>> start

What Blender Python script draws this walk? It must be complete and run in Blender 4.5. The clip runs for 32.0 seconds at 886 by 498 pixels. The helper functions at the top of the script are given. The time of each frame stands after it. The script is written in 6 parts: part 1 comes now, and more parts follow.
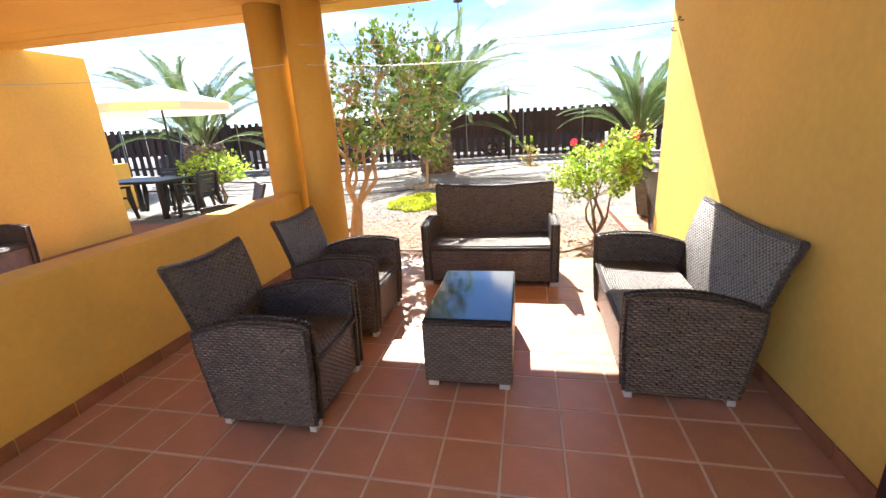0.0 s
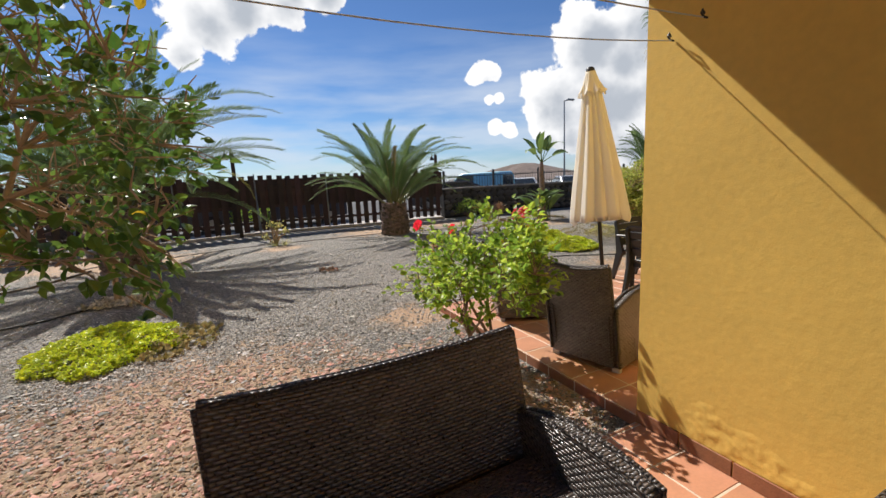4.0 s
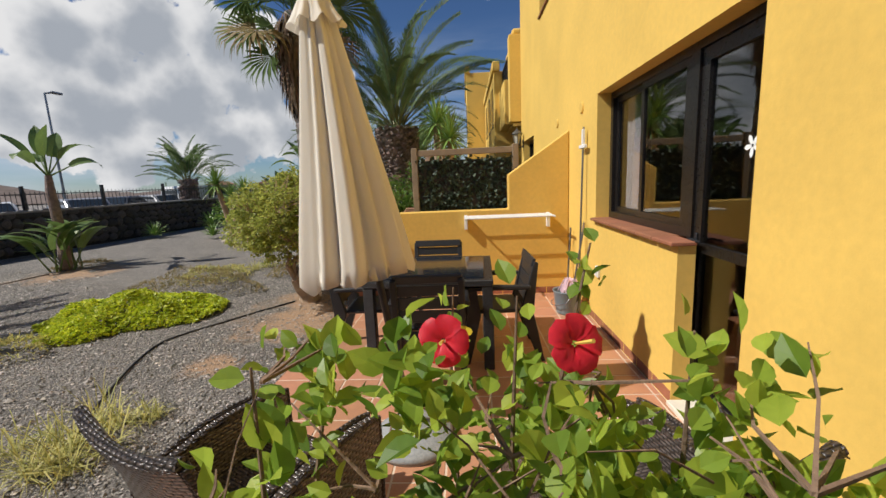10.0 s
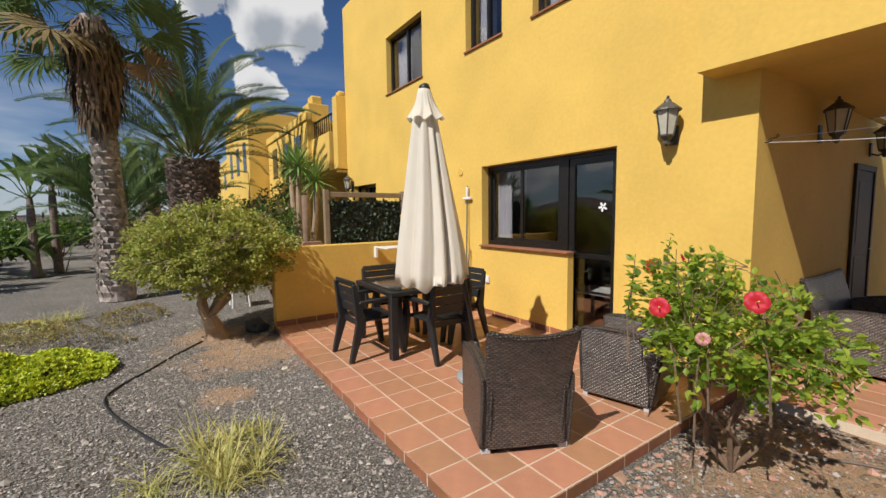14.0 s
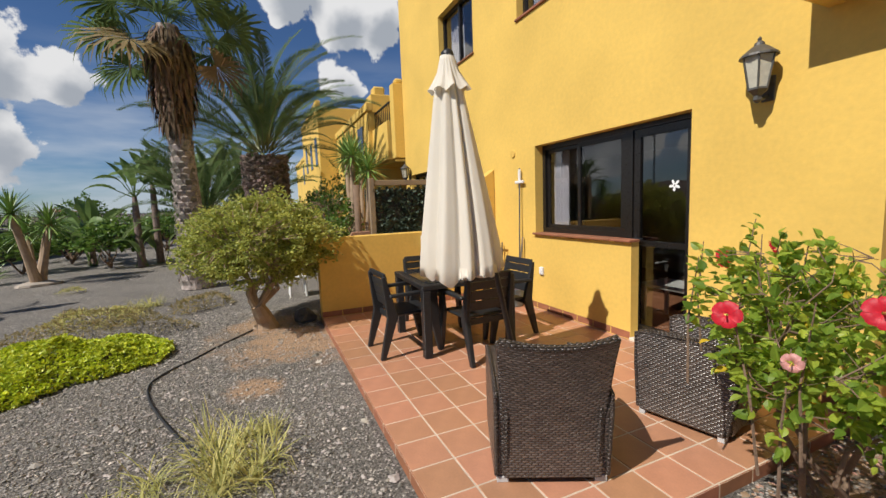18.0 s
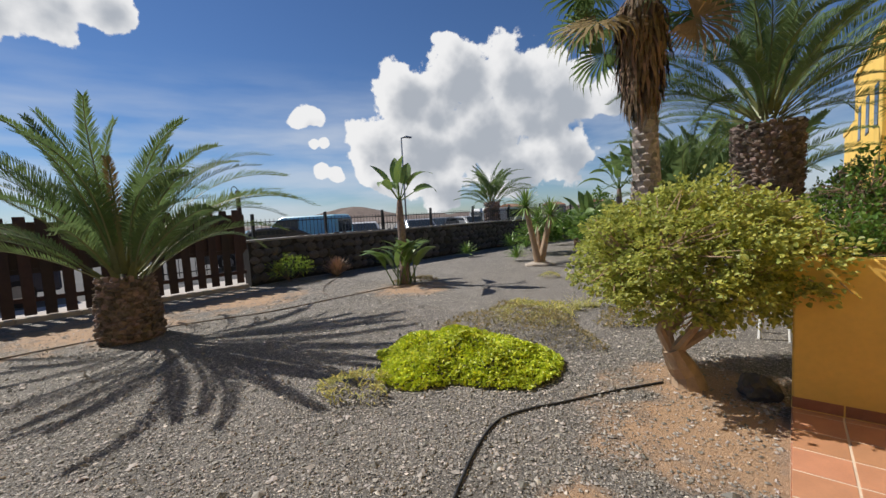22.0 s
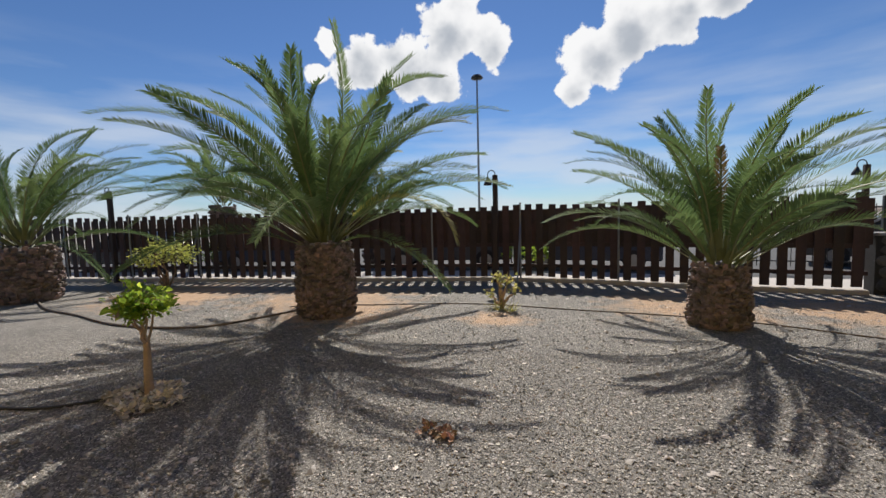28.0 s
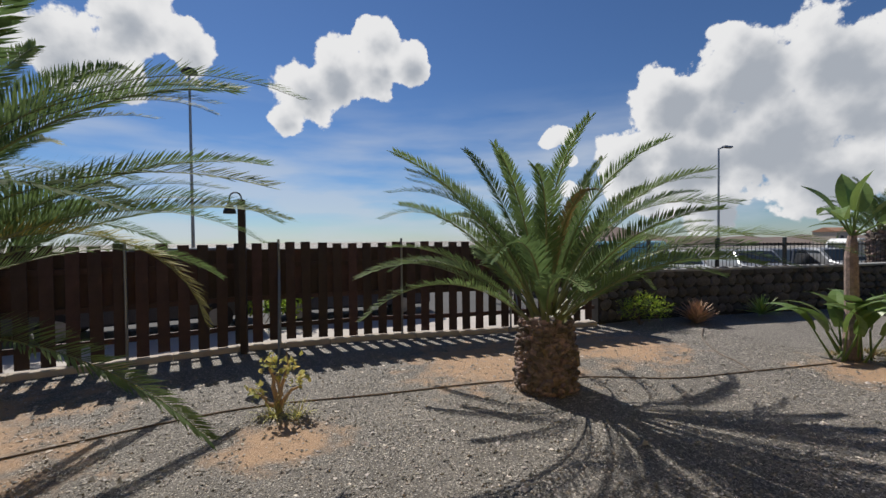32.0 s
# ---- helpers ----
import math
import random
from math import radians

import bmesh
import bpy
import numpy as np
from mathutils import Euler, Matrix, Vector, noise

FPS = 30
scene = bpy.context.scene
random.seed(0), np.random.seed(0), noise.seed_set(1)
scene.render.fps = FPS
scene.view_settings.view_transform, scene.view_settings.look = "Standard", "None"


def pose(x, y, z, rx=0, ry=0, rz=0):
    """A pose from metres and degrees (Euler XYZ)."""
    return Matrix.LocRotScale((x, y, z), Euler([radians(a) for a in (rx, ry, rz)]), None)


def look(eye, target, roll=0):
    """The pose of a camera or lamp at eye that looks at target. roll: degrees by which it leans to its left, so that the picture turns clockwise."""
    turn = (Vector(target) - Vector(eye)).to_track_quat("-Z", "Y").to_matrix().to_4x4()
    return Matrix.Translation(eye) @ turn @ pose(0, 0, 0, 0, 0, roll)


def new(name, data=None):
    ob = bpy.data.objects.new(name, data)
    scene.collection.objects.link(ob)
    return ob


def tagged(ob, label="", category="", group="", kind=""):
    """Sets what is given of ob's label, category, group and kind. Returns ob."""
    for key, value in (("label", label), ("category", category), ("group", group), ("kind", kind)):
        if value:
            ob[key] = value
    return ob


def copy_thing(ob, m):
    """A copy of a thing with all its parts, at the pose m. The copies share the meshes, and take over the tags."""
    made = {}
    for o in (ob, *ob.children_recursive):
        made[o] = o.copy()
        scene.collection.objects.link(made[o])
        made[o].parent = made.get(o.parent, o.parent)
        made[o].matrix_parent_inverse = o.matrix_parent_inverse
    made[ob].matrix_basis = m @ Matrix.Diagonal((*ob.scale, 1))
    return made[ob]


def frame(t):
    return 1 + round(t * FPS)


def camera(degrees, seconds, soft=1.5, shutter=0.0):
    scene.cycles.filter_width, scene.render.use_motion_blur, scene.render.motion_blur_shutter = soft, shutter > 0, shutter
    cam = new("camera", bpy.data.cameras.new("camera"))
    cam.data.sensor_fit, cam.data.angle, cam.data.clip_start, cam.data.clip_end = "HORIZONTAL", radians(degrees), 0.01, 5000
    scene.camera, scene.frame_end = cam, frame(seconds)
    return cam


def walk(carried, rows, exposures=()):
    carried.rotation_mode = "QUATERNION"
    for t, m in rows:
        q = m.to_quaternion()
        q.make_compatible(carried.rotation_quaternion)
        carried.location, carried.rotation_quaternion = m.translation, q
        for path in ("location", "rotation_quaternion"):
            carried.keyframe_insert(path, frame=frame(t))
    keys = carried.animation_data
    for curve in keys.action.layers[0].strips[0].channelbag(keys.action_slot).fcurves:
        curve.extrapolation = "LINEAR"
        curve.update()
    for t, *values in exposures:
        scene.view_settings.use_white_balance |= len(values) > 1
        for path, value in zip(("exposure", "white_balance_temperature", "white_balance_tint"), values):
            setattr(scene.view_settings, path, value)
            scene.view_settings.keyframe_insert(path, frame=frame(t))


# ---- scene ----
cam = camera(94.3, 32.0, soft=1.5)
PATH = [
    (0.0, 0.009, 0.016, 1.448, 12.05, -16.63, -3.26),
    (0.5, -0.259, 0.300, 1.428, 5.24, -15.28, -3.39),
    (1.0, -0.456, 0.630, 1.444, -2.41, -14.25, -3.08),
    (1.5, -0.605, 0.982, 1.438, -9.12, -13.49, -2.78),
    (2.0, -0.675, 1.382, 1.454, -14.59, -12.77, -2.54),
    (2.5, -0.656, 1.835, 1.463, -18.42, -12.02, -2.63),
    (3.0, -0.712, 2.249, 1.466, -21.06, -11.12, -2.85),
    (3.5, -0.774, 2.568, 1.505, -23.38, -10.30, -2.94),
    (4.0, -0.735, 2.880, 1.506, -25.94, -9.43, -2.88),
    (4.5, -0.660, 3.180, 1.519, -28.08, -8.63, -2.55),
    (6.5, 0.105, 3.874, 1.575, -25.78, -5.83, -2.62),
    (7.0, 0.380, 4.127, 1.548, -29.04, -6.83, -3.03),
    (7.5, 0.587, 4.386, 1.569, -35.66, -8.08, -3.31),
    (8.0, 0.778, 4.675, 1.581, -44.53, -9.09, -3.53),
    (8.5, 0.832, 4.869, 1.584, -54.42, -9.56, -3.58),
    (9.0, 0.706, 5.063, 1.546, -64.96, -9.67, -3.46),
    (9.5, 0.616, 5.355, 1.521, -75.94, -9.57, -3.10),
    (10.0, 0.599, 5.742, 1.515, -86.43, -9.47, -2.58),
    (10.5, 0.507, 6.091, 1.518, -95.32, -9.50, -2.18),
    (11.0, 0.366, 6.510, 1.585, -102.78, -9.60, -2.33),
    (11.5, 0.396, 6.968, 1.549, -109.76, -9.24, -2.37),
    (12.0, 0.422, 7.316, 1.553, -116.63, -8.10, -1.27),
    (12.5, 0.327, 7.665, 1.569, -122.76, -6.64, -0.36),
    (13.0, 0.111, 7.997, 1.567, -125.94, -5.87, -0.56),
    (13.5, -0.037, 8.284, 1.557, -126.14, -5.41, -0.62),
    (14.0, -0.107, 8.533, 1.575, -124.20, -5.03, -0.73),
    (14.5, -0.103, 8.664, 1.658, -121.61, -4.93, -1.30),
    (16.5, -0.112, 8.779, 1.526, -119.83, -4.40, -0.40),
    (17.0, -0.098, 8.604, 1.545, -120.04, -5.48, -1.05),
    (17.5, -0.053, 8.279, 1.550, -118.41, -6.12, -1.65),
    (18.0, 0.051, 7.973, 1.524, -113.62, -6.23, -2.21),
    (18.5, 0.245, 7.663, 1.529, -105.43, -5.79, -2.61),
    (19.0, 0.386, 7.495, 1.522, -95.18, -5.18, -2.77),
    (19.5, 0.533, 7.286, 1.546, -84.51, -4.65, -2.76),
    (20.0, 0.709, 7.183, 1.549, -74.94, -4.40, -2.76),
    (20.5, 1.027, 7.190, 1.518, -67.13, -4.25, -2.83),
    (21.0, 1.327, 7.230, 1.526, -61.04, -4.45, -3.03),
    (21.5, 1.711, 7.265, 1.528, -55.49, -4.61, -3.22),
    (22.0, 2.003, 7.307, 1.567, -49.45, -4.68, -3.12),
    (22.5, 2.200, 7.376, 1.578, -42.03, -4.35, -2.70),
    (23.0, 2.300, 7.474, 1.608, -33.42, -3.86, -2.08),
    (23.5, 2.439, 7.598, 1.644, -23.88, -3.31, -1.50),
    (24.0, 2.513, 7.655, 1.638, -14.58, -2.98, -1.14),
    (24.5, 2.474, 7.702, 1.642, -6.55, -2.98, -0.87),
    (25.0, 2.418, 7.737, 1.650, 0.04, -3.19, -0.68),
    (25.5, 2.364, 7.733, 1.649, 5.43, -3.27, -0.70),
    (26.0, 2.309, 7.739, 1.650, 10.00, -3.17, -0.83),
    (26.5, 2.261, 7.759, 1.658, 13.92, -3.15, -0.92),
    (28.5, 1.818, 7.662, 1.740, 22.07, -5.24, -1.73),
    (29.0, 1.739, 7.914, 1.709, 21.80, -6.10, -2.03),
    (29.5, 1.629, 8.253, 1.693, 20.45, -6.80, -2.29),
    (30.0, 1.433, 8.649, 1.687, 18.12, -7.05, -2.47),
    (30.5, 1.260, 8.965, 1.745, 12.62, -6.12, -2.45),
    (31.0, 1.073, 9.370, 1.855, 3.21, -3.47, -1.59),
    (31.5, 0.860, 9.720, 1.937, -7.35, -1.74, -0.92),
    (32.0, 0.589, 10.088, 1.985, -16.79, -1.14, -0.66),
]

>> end

■ What is required
Give back exactly the lines from the first line of the data through the line with "return 1 + round(t * FPS)", pictures excluded.

■ Exercise response
What Blender Python script draws this walk? It must be complete and run in Blender 4.5. The clip runs for 32.0 seconds at 886 by 498 pixels. The helper functions at the top of the script are given. The time of each frame stands after it. The script is written in 6 parts: part 1 comes now, and more parts follow.
0.0 s
4.0 s
10.0 s
14.0 s
18.0 s
22.0 s
28.0 s
32.0 s
# ---- helpers ----
import math
import random
from math import radians

import bmesh
import bpy
import numpy as np
from mathutils import Euler, Matrix, Vector, noise

FPS = 30
scene = bpy.context.scene
random.seed(0), np.random.seed(0), noise.seed_set(1)
scene.render.fps = FPS
scene.view_settings.view_transform, scene.view_settings.look = "Standard", "None"


def pose(x, y, z, rx=0, ry=0, rz=0):
    """A pose from metres and degrees (Euler XYZ)."""
    return Matrix.LocRotScale((x, y, z), Euler([radians(a) for a in (rx, ry, rz)]), None)


def look(eye, target, roll=0):
    """The pose of a camera or lamp at eye that looks at target. roll: degrees by which it leans to its left, so that the picture turns clockwise."""
    turn = (Vector(target) - Vector(eye)).to_track_quat("-Z", "Y").to_matrix().to_4x4()
    return Matrix.Translation(eye) @ turn @ pose(0, 0, 0, 0, 0, roll)


def new(name, data=None):
    ob = bpy.data.objects.new(name, data)
    scene.collection.objects.link(ob)
    return ob


def tagged(ob, label="", category="", group="", kind=""):
    """Sets what is given of ob's label, category, group and kind. Returns ob."""
    for key, value in (("label", label), ("category", category), ("group", group), ("kind", kind)):
        if value:
            ob[key] = value
    return ob


def copy_thing(ob, m):
    """A copy of a thing with all its parts, at the pose m. The copies share the meshes, and take over the tags."""
    made = {}
    for o in (ob, *ob.children_recursive):
        made[o] = o.copy()
        scene.collection.objects.link(made[o])
        made[o].parent = made.get(o.parent, o.parent)
        made[o].matrix_parent_inverse = o.matrix_parent_inverse
    made[ob].matrix_basis = m @ Matrix.Diagonal((*ob.scale, 1))
    return made[ob]


def frame(t):
    return 1 + round(t * FPS)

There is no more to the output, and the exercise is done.